In 73 % der Fälle ging die Gefährdung hauptsächlich von Mutter oder Vater aus
In den meisten Fällen von Kindeswohlgefährdung hatten die Behörden Anzeichen von Vernachlässigung festgestellt (58 %). Bei 36 % gab es Hinweise auf psychische Misshandlungen. In 27 % der Fälle wurden Indizien für körperliche Misshandlungen und in 6 % für sexuelle Gewalt gefunden. Den Jugendämtern zufolge hatte ein Teil der Kinder mehrere dieser Gefährdungsarten - also Vernachlässigungen, psychische Misshandlungen, körperliche Misshandlungen oder sexuelle Gewalt - gleichzeitig erlebt: 2023 traf das auf knapp jeden vierten Fall von Kindeswohlgefährdung zu (23 %).

Neue Ergebnisse zeigen nun auch, von wem die Gefährdung des Kindes - ausschließlich oder hauptsächlich - ausging: In 73 % aller Fälle war das die eigene Mutter oder der eigene Vater.

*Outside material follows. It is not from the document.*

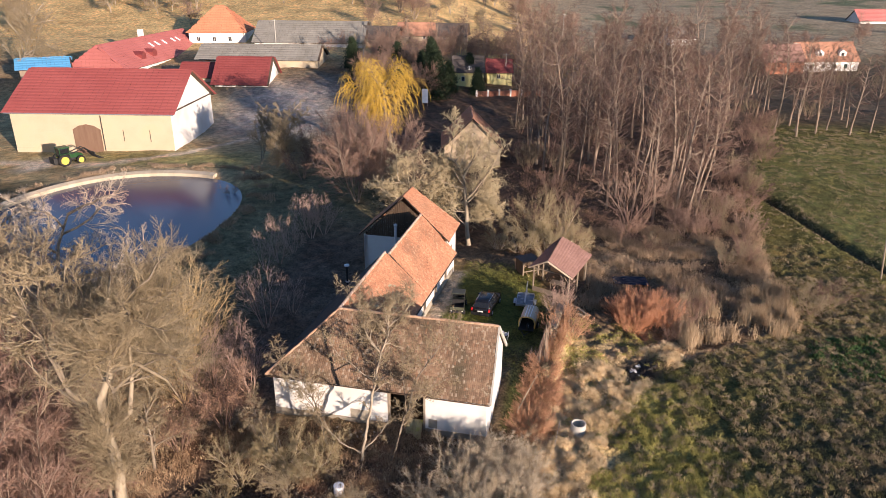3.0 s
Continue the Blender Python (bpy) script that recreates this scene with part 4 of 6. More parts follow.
# ---- the barn, the village houses ----
def gabled(name, x, y, turn, L, W, eave, rise, label, category, roof, wall, z=None, over=0.5, hip=0.0, tile=(0.45, 0.6), windows=(), group="", arch=0.02, seed=1, wall_label=""):
    """A house with a pitched roof. (x, y): the near left corner of its walls; L runs along its own x, W along y."""
    zb = ground_z(x, y) if z is None else z
    h = thing(name, x, y, label, category, group, turn=turn, z=zb)
    low = -2.0
    k = rise / (W / 2)
    e = eave - over * k
    for p, q in (((0, 0), (L, 0)), ((L, W), (0, W))):
        wall_line(h, p, q, low, eave - 0.05, 0.4, wall, label=wall_label)
    if hip:
        for p, q in (((L, 0.4), (L, W - 0.4)), ((0, W - 0.4), (0, 0.4))):
            wall_line(h, p, q, low, eave - 0.05, 0.4, wall)
    else:
        gable_wall(h, (L, 0.4), (L, W - 0.4), low, eave - 0.05, (L, W / 2, eave + rise - 0.2), 0.4, wall, label=wall_label)
        gable_wall(h, (0, W - 0.4), (0, 0.4), low, eave - 0.05, (0, W / 2, eave + rise - 0.2), 0.4, wall)
    o = over
    c = [(-o, -o, e), (L + o, -o, e), (L + o, W + o, e), (-o, W + o, e)]
    r0, r1 = (-o + hip, W / 2, eave + rise), (L + o - hip, W / 2, eave + rise)
    slope(h, c[0], c[1], r1, r0, roof, seed, *tile, thick=0.15, arch=arch)
    slope(h, c[2], c[3], r0, r1, roof, seed + 1, *tile, thick=0.15, arch=arch)
    if hip:
        slope(h, c[1], c[2], r1, r1, roof, seed + 2, *tile, thick=0.15, arch=arch)
        slope(h, c[3], c[0], r0, r0, roof, seed + 3, *tile, thick=0.15, arch=arch)
    ridge(h, r0, r1, roof, size=0.2, step=1.2)
    for side, t, zc, w, hh in windows:
        at, right = {"s": ((t, 0, zc), (1, 0)), "e": ((L, t, zc), (0, 1)), "n": ((t, W, zc), (-1, 0)), "w": ((0, t, zc), (0, -1))}[side]
        window(h, at, right, w, hh, M["plaster"], out=0.06)
    return h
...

In weiteren 4 % war es ein Stiefelternteil, die neue Partnerin oder der neue Partner eines Elternteils und in 6 % eine sonstige Person, etwa eine Tante, ein Trainer, der Pflegevater oder die Erzieherin. In ebenfalls 6 % der Fälle konnte zwar angegeben werden, dass die Gefährdung von mehreren Personen ausging, aber keine Hauptperson benannt werden. Und in 11 % der Fälle waren weder die Zahl der Beteiligten noch die (Haupt-)Person bekannt.

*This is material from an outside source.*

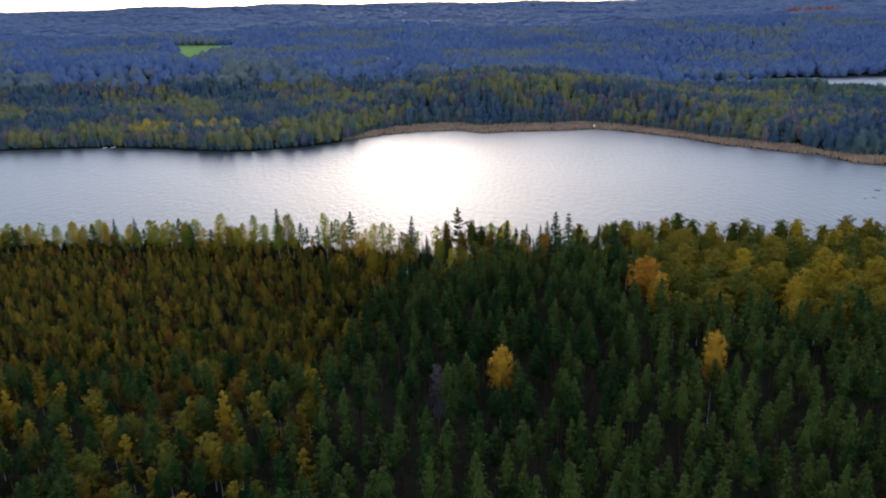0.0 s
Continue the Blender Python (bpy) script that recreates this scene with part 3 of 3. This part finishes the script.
NATURAL = {NEAR_BIRCH: 20.0, PINE: 20.0, EDGE_PINE: 20.0, YOUNG: 7.2, YOUNG_O: 7.2, YOUNG_R: 7.2, ASPEN: 18.0, GOLD: 16.0, DEEP: 18.0, YELLOW: 18.0, ORANGE: 18.0, BIRCH: 20.0, BIRCH_Y: 20.0, SMALL: 13.0, SMALL_Y: 13.0, SHORE_PINE: 17.0, SPRUCE: 20.0, BUSH: 7.0, MAPLE: 7.0, SHRUB: 7.0, RUSSET: 18.0, BARE: 15.0}
TAKEN = []


def stand(species, x, y, top, width=1.0):
    """A single tree whose tip reaches the height top."""
    g = float(ground_height(x, y))
    k = (top - g + 0.12) / NATURAL[species]
    m = pose(x, y, g - 0.12, 0, 0, rng.uniform(0, 360)) @ Matrix.Diagonal((k * width, k * width, k, 1))
    TAKEN.append((x, y))
    return species.plant(int(rng.integers(0, 9)), m)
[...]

Die meisten Hinweise kamen von Polizei und Justiz, die zuverlässigsten von den Kindern
Den vorliegenden Daten zufolge haben die Jugendämter im Jahr 2023 insgesamt rund 211 700 Hinweismeldungen durch eine Gefährdungseinschätzung geprüft - auch hier liegt die tatsächliche Zahl wegen der Datenausfälle noch höher. Die meisten Hinweise auf eine mögliche Kindeswohlgefährdung wurden von Polizei und Justiz an die Jugendämter weitergegeben (31 %). Etwas seltener kamen die Hinweise aus der Bevölkerung - also von Verwandten, Bekannten, aus der Nachbarschaft oder anonym (22 %). An dritter Stelle folgten Hinweise aus der Kinder- und Jugend- oder Erziehungshilfe (13 %) und dahinter Hinweise aus den Schulen an die Jugendämter (12 %).

Etwa ein weiteres Zehntel der Hinweise auf die Gefährdungssituation stammten aus den Familien selbst, also von den betroffenen Minderjährigen (2 %) oder ihren Eltern (7 %). In 30 % aller Hinweismeldungen haben die Jugendämter den Verdacht auf Kindeswohlgefährdung anschließend bestätigt. Die zuverlässigsten Hinweisgeber waren dabei die Betroffenen selbst: Bei den Selbstmeldungen von Kindern und Jugendlichen war die Bestätigungsquote am höchsten und lag mit 60 % doppelt so hoch wie der Durchschnitt.

Methodische Hinweise:
Eine Kindeswohlgefährdung liegt vor, wenn eine erhebliche Schädigung des körperlichen, geistigen oder seelischen Wohls eines Kindes droht oder bereits eingetreten ist. In Verdachtsfällen sind die Jugendämter verpflichtet, das Gefährdungsrisiko und den Hilfebedarf durch eine Gefährdungseinschätzung abzuschätzen und einer Gefährdung entgegenzuwirken (§ 8a SGB VIII). Im Jahr 2023 ist es in einigen Jugendämtern zu Untererfassungen oder Datenausfällen gekommen, wobei die fehlenden Meldungen auch zu einem späteren Zeitpunkt nicht mehr nachgeliefert werden können. Gleichzeitig wurde die Statistik überarbeitet und um fünf neue Merkmale erweitert. Informationen zu beiden Aspekten enthält der neue Qualitätsbericht.